Økonomisk Rapport
- Categories: Business magazine
- Frequency: Weekly
- Circulation: 24,000 (2002)
- Founded: 1974
- Final issue: January 2013
- Country: Norway
- Based in: Oslo
- Website: Homepage
- ISSN: 0332-5555
- OCLC: 13134842

= Økonomisk Rapport =

Weekly business magazine in Oslo, Norway (1974–2013)

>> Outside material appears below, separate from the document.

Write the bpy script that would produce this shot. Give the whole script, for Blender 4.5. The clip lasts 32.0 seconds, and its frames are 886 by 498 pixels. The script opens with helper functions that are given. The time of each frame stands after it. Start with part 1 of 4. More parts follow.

Økonomisk Rapport (Danish: Financial Report) was a monthly business magazine published in Oslo, Norway. The magazine was in circulation between 1974 and January 2013.

==History and profile==
The magazine was founded in 1974. Previously owned by Fora Medier, the magazine was based in Oslo. Although it was not originally started as a business publication, the magazine was redesigned as a business-oriented publication when Hjemmet Mortensen acquired it. In 2002 Hjemmet Mortensen sold the magazine to a group of investors. In 2006 Media House Vårt Land or Mentor Media came in as a major shareholder of the magazine. Ivar Hippe was the editor-in-chief of the magazine from 1999 to 2002. Another editor-in-chief was Terje Aurdal.

At the beginning of 2013 the magazine together with its sister publications Kultmag and Mandag Morgen was sold by Mentor Media to Magne Lerø. In late January 2013 Magne Lerø announced that Økonomisk Rapport would be closed.

The magazine sold 24,946 copies in 2000 and 24,000 copies in 2002.